One of Dr. King's earliest visits here occurred in May of 1963. He spoke to the congregations of St. Paul's Episcopal Church in Cleveland Heights and Cory United Methodist Church in Cleveland.
He brought a message of non-violence.
The Western Reserve Historical Society has a collection of photographs that document the civil rights leader's visits to Cleveland and now monuments are dedicated to him.
But Pastor Theophilus Caveniss of the Greater Abyssina Baptist Church said don't lift monuments up -- lift people up.
"It's about loving people. It's about doing for people," Pastor Caveniss said.
Pastor Caveniss was among 2,200 people who heard Dr. King speak at a Nobel Peace Prize dinner given in his honor at the Sheraton Cleveland Hotel on March 23, 1965.

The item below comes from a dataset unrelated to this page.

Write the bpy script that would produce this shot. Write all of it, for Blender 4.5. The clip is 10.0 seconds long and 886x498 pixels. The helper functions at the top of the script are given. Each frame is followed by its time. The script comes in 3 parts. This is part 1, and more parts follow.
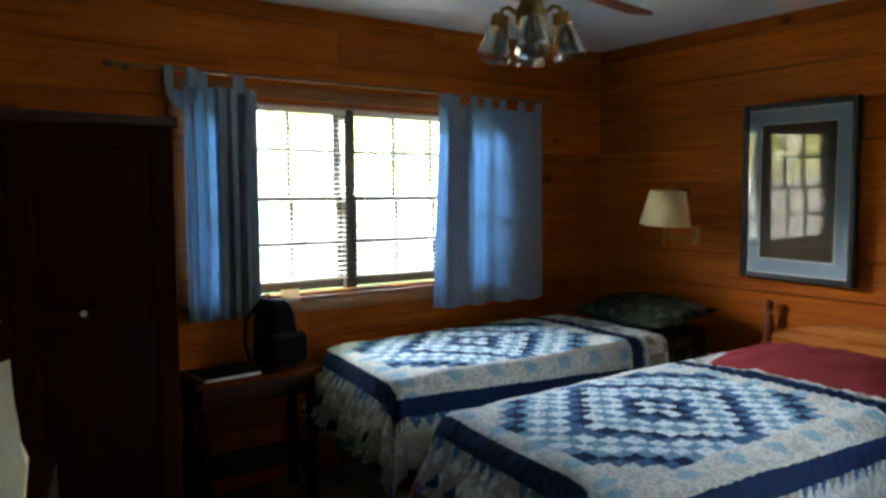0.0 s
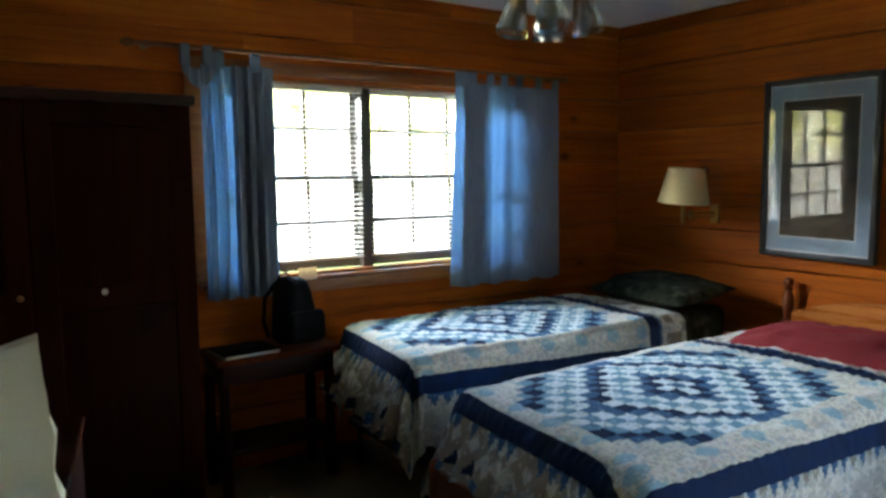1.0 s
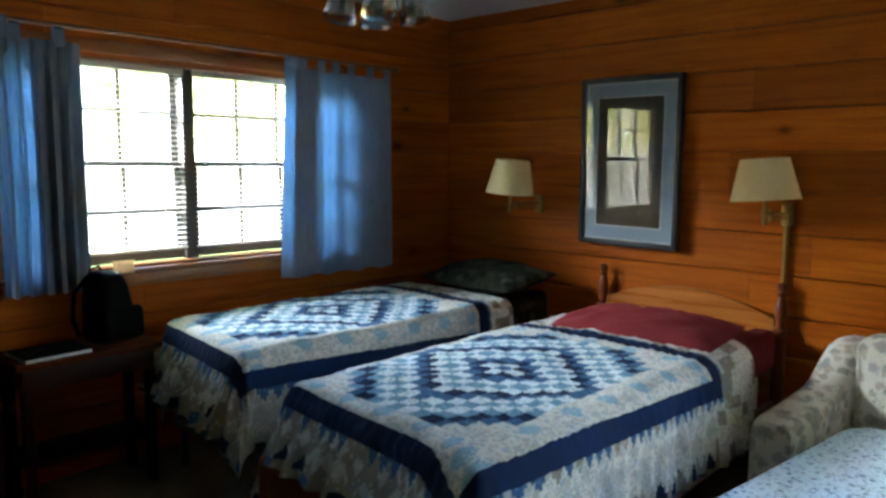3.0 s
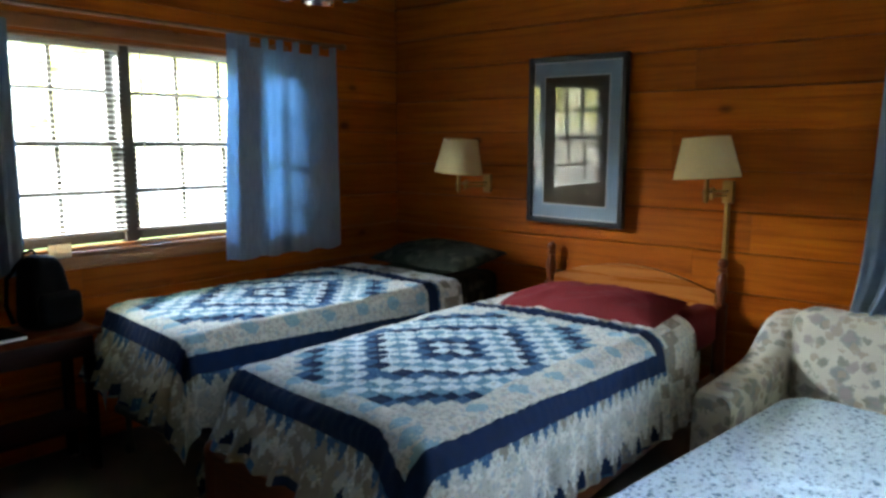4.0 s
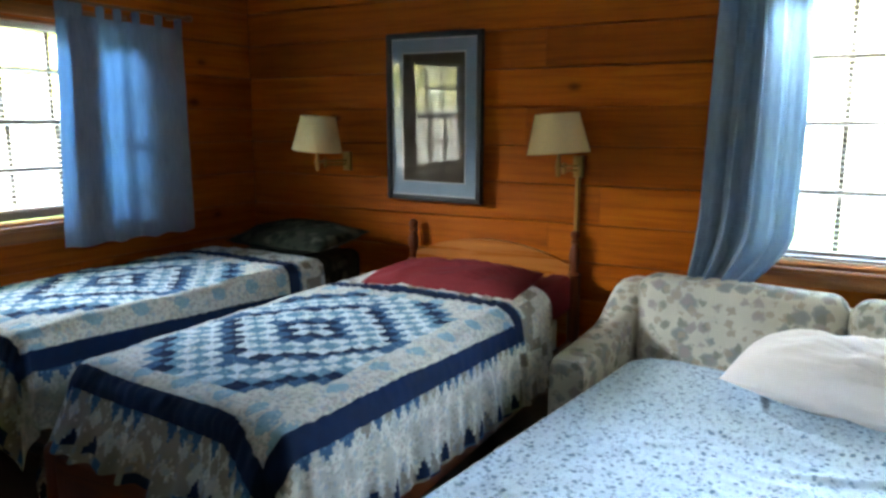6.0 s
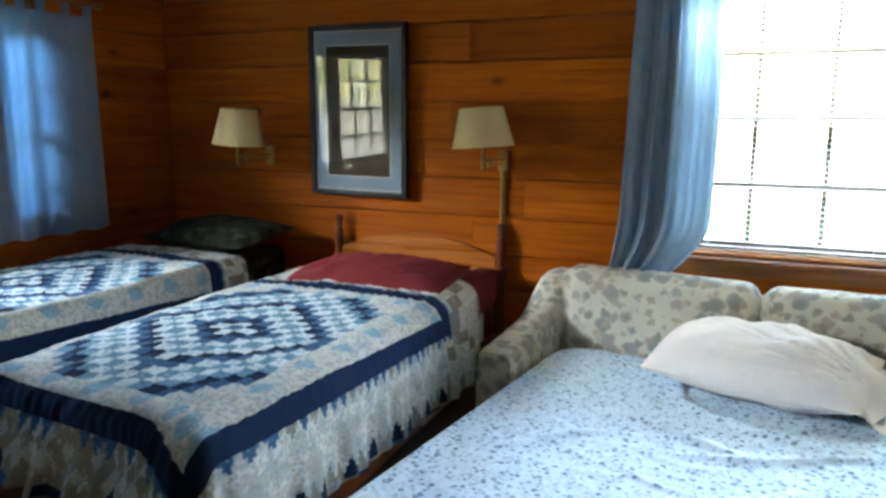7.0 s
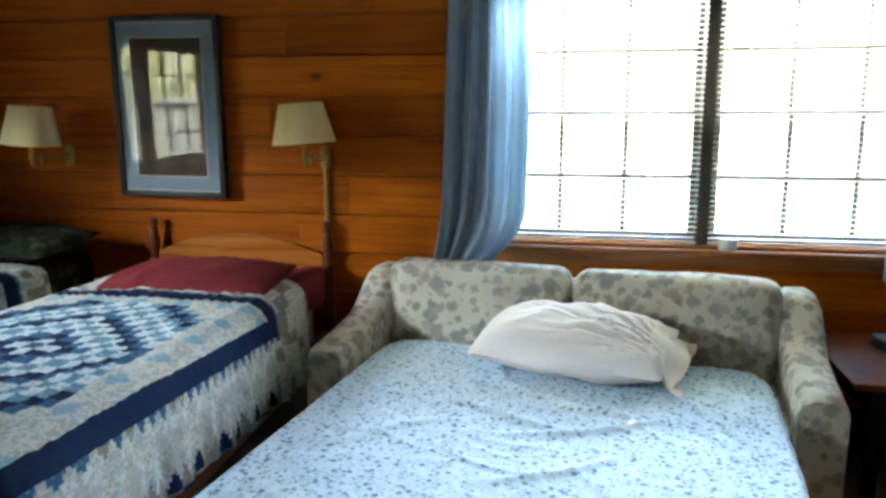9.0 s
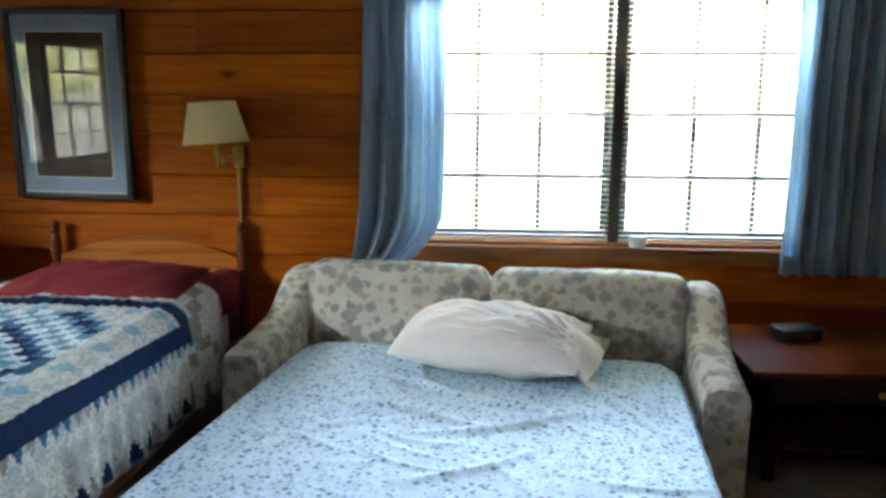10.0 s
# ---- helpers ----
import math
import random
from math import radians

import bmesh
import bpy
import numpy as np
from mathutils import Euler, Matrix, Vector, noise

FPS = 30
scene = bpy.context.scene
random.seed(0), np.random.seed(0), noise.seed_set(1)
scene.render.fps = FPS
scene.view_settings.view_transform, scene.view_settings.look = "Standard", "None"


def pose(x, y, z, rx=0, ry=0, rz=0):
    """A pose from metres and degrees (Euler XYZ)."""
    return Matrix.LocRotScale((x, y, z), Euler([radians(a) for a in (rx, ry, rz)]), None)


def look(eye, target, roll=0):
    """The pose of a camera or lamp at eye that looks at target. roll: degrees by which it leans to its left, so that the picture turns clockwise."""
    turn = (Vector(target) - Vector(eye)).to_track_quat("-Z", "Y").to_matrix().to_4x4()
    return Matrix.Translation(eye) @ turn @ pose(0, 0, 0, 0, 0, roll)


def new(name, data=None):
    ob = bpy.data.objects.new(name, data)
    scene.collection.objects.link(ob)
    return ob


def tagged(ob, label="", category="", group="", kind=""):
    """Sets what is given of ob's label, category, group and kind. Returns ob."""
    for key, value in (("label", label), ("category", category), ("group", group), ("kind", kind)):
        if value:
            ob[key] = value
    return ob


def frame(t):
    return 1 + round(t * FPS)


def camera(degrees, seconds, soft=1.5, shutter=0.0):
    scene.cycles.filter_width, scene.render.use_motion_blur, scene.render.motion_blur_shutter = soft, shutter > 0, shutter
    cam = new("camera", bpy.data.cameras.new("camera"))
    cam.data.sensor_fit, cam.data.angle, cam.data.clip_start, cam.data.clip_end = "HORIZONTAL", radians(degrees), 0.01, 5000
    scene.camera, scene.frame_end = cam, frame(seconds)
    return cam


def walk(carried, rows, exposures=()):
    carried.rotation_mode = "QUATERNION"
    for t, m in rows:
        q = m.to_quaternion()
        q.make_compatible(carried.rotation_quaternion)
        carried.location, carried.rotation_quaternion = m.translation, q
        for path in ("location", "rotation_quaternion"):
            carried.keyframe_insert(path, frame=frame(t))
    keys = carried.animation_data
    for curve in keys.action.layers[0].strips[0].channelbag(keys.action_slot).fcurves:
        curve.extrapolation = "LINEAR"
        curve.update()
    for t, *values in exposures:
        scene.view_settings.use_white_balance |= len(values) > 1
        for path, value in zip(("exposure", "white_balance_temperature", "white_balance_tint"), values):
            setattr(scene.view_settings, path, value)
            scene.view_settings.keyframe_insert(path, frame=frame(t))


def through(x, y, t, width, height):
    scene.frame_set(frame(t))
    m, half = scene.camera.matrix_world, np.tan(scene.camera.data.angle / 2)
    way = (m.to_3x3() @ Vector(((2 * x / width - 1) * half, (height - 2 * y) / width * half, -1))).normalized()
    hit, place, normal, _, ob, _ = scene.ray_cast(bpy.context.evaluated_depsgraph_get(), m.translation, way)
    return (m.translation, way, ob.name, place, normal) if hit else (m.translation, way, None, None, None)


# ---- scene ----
cam = camera(62.2, 10.0, soft=3.0)
PATH = [
    (0, (-3.727, -3.467, 1.445), (-2.583, -1.834, 1.295), -0.3),
    (0.5, (-3.735, -3.462, 1.438), (-2.639, -1.798, 1.27), -0.7),
    (1, (-3.736, -3.458, 1.435), (-2.627, -1.806, 1.232), -0.5),
    (1.5, (-3.729, -3.457, 1.429), (-2.517, -1.88, 1.216), -0.3),
    (2, (-3.718, -3.456, 1.429), (-2.399, -1.97, 1.198), -0.3),
    (2.5, (-3.711, -3.458, 1.43), (-2.317, -2.041, 1.207), 0.1),
    (4, (-3.683, -3.466, 1.425), (-2.159, -2.202, 1.143), 0.2),
    (4.5, (-3.668, -3.472, 1.422), (-2.087, -2.284, 1.123), 0.1),
    (5, (-3.662, -3.479, 1.421), (-2.028, -2.367, 1.112), 0.2),
    (5.5, (-3.656, -3.482, 1.416), (-1.979, -2.44, 1.095), -0.0),
    (7, (-3.629, -3.489, 1.416), (-1.827, -2.698, 1.063), 0.2),
    (7.5, (-3.625, -3.488, 1.406), (-1.783, -2.789, 1.057), -0.2),
    (8, (-3.626, -3.495, 1.407), (-1.752, -2.896, 1.046), -0.2),
    (8.5, (-3.623, -3.503, 1.408), (-1.714, -3.029, 1.044), 0.1),
    (9, (-3.622, -3.522, 1.416), (-1.689, -3.162, 1.052), -0.1),
    (9.5, (-3.623, -3.526, 1.41), (-1.673, -3.259, 1.052), -0.4),
    (10, (-3.625, -3.526, 1.41), (-1.662, -3.384, 1.05), 0.3),
]
walk(cam, [(t, look(eye, target, roll)) for t, eye, target, roll in PATH], [(0.0, 5.5, 6500, 10), (3.0, 5.53, 6300, 8), (6.0, 5.65, 6350, 8), (8.0, 5.8, 6400, 8), (9.5, 5.47, 6400, 6), (10.0, 5.42, 6400, 6)])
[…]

Outside the hotel, members of the NAAWP -- The National Association for the Advancement of White People -- protested Dr. King's visit.
"Martin would want to leave a legacy, if I could help somebody as I pass along then my living shall not be in vain," Pastor Caveniss added.
It was the 'march to the ballot box' and the 'get out the vote' drives that brought Dr. King to Cleveland in July and October of 1967.
He spoke to large crowds at Rockefeller Park and in the Mount Pleasant neighborhood.
He worked to register voters and urged black Clevelanders to vote as Carl Stokes campaigned to become the first African American mayor of a major American city.
Dr. King spoke to a small group of Clevelanders early in 1968.
He was assassinated April 4 that year, less than a week before his next scheduled return to Cleveland.